Whether or not Elseworlds, the DC alternate canon imprint, achieved this ideal is up for debate. The imprint has been around for quite some time, at least compared to other comics experiments, and has hosted quite a few creative people. The first Elseworlds issue was Gotham by Gaslight, published in 1989, in which we follow Bruce Wayne through Gilded Age Gotham, where he fights none other than Jack the Ripper. Though it wasn’t first published as an Elseworlds title, it was retroactively deemed as such.

Though these issues were oftentimes interesting on at least one level, they were also plenty weird. There’s the issue where Batman teams up with Houdini (Batman/Houdini: The Devil’s Workshop), the run where he becomes an actual vampire (Batman – Vampire) and one where he’s a vengeful priest (Batman: Holy Terror).

Leatherwing

But, really, we’re here to talk about Batman: Leatherwing. This issue, published in Detective Comics Annual #7 in 1994, follows one Captain Leatherwing, a privateer employed by King James II of England. Leatherwing wears a costume because he wants to protect his family identity, though that didn’t seem to bother many other pirates.

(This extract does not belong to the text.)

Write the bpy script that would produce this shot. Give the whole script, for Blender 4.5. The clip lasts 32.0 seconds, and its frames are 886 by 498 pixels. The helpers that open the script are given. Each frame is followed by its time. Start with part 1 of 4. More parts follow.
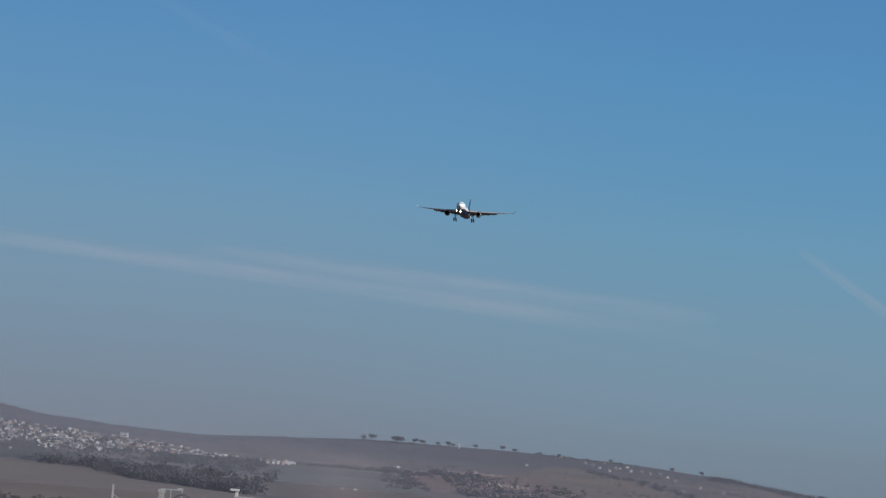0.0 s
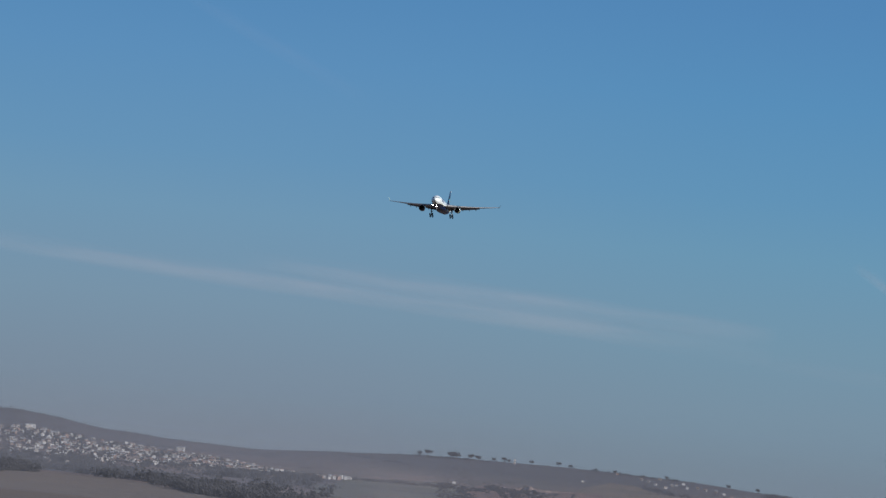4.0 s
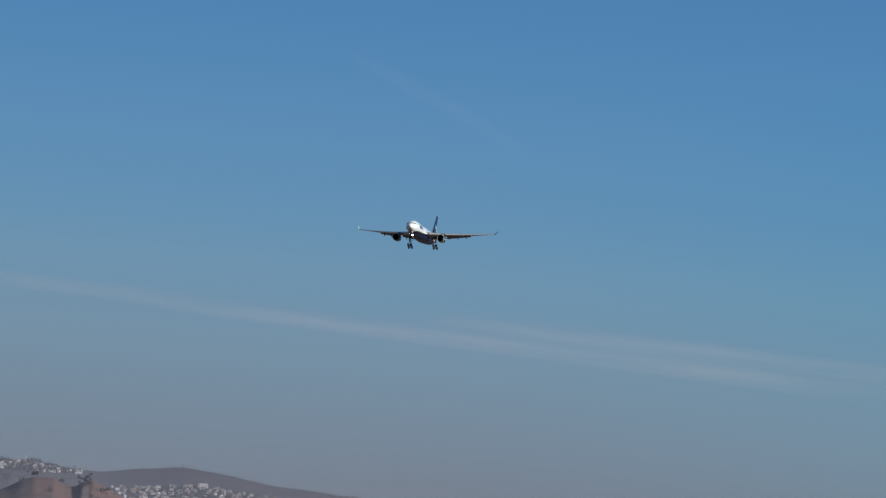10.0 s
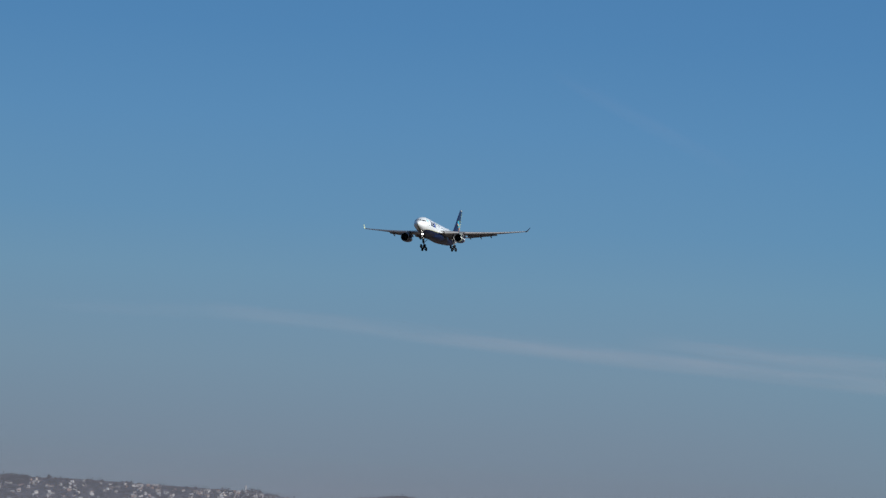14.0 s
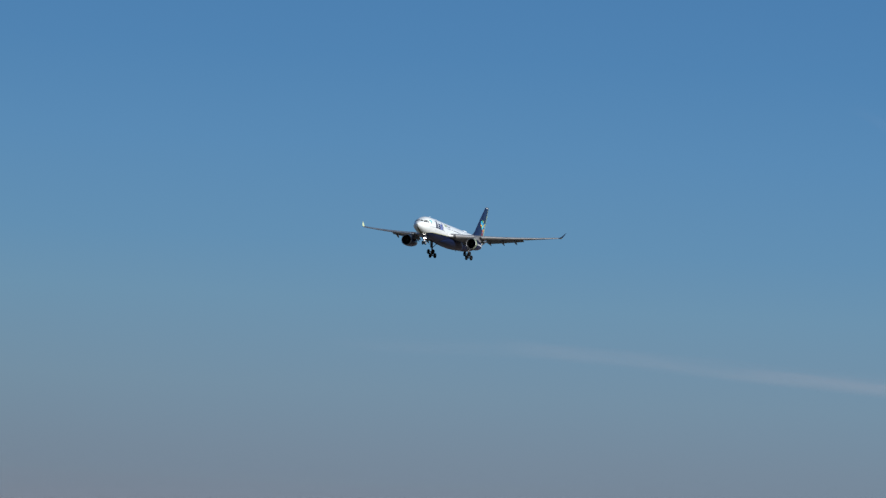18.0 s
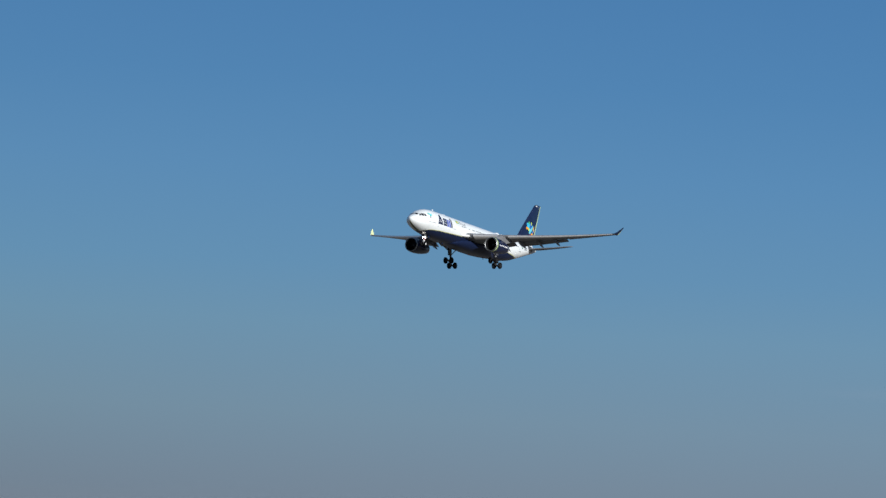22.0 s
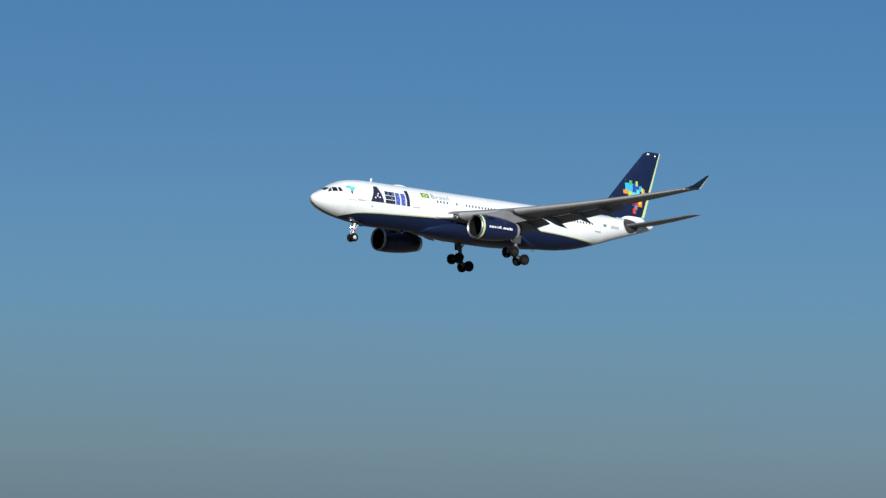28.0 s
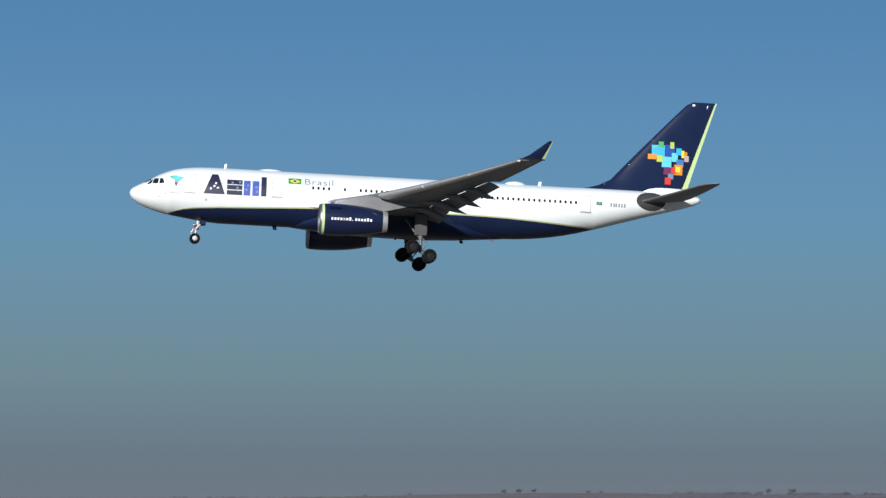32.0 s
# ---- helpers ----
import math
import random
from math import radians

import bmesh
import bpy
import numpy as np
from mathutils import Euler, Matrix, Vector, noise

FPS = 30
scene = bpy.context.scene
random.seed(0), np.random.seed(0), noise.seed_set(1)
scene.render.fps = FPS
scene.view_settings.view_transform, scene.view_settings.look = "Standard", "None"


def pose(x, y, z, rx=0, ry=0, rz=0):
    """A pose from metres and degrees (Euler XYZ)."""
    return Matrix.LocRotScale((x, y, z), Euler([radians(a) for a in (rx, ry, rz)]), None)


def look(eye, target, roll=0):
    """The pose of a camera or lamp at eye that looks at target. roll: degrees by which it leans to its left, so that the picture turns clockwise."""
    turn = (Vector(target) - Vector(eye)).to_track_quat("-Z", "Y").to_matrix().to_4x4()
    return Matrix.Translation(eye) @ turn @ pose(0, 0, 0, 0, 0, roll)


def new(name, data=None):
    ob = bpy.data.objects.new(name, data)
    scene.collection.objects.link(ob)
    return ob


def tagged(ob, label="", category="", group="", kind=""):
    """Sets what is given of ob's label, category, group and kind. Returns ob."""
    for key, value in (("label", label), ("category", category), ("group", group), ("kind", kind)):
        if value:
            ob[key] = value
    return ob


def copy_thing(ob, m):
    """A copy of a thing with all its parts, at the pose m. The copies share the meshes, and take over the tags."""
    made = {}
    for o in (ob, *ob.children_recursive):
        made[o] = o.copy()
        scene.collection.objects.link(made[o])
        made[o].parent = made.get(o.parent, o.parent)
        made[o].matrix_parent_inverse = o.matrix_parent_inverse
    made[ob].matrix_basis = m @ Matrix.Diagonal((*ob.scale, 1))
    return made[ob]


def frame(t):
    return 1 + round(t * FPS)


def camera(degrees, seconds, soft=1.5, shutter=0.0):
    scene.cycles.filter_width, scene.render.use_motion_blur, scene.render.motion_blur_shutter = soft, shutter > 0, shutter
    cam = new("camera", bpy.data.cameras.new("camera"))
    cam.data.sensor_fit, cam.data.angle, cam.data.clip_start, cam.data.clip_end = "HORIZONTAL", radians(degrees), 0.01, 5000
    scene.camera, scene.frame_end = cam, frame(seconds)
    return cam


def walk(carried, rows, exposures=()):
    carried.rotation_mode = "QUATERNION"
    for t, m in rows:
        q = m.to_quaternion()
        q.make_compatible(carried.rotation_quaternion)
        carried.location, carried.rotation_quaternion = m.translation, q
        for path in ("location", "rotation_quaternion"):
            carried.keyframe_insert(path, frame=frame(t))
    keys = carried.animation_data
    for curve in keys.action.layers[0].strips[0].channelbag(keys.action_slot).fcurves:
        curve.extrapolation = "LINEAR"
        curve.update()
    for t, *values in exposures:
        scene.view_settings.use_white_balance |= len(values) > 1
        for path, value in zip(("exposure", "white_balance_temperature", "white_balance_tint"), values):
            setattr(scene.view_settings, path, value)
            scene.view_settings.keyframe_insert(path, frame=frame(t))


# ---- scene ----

Leatherwing is accompanied by his faithful manservant, Alfredo. He also crosses paths with the menacing “Laughing Man” and Capitana Felina, both villainous pirates.

If that sounds interesting, then you’ll probably also delight in the utter weirdness of Grant Morrison’s Batman: The Return of Bruce Wayne, which features not only another pirate Batman but a series of time-traveling Bat-personas. Definitely more on that later.